[BOOK REVIEW]Statecraft, plain and simpleIn this 1994 history of Western diplomacy, Kissinger makes it clear that his heart belongs to the British who established a balance of power system in the 18th century and to the Austrian, Metternich, who restored it at the Congress of Vienna in 1815 after the upheaval of the French Revolution and the Napoleonic era.
The United States, Kissinger notes, has never accepted a balance of power system; in fact, the idealistic strain in American foreign policy has been adamantly opposed to such a callous approach to diplomacy. One of the first chapters of Kissinger's tome lays out the conflicting American views: Theodore Roosevelt's instincts to balance the world order versus Woodrow Wilson's idealistic drive to scuttle it and impose a moral framework on dealings among nations.

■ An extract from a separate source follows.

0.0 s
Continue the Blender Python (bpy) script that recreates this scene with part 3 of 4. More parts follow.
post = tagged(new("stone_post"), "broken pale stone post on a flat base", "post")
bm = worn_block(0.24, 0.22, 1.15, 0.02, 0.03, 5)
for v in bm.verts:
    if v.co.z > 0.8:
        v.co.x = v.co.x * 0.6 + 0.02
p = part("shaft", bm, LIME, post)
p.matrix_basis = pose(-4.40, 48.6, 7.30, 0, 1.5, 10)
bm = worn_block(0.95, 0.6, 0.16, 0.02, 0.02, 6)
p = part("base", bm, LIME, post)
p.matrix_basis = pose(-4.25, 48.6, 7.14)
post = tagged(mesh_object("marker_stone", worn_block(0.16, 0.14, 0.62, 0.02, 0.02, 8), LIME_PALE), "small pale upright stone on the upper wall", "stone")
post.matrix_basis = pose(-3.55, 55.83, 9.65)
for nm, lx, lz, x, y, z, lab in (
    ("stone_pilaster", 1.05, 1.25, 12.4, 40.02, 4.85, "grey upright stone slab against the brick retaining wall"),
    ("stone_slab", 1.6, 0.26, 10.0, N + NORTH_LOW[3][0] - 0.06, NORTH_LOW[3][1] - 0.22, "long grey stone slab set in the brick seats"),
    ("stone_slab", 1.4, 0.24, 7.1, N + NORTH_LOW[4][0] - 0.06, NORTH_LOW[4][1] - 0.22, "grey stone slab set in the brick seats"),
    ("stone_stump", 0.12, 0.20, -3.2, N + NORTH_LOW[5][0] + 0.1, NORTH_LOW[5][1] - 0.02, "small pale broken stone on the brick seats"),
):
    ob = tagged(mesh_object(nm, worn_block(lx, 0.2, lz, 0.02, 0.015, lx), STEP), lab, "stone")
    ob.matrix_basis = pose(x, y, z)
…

The United States has never balanced another set of mutually exclusive principles: America as a city on a hill, a shining beacon of democracy, versus America the world reshaper, justified by its moral superiority.
The history of European and American diplomacy from the 1600s to 1960 is alone worth the book's price. Kissinger makes his biases clear, but presents other points of view; a reader without a strong historical background can see the conflicts clearly and trace their resolutions.

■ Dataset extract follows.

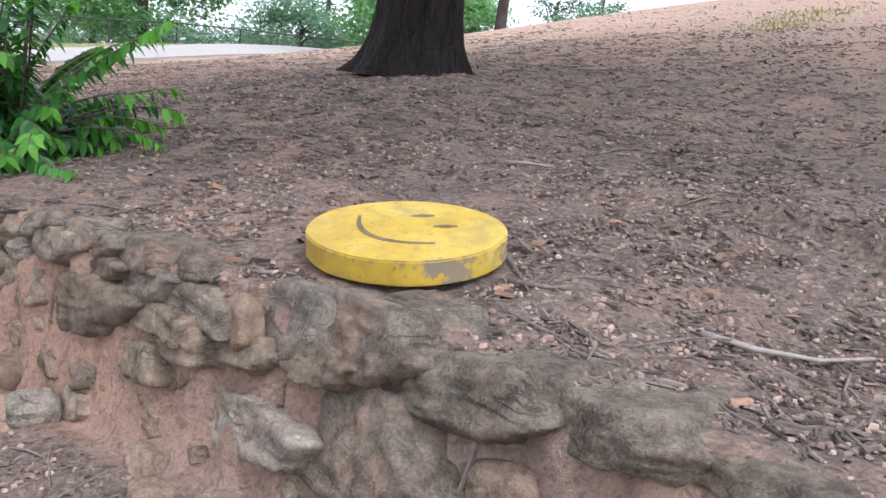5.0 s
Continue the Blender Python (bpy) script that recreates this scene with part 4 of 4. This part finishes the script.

Kissinger lays down a marker early on in describing the differences between an analyst, who has the benefit of either hindsight or no responsibility, and a statesman, who is always pressed for time to make irreversible decisions. Although he does not belabor that point in his discussion of his own role in the Vietnam War era, this section of the book seems more like an apologia than historical commentary. Perhaps there is no way it could not. Nevertheless, Kissinger has shown here that he is not only a political and diplomatic force to be reckoned with, but a gifted author and explainer as well.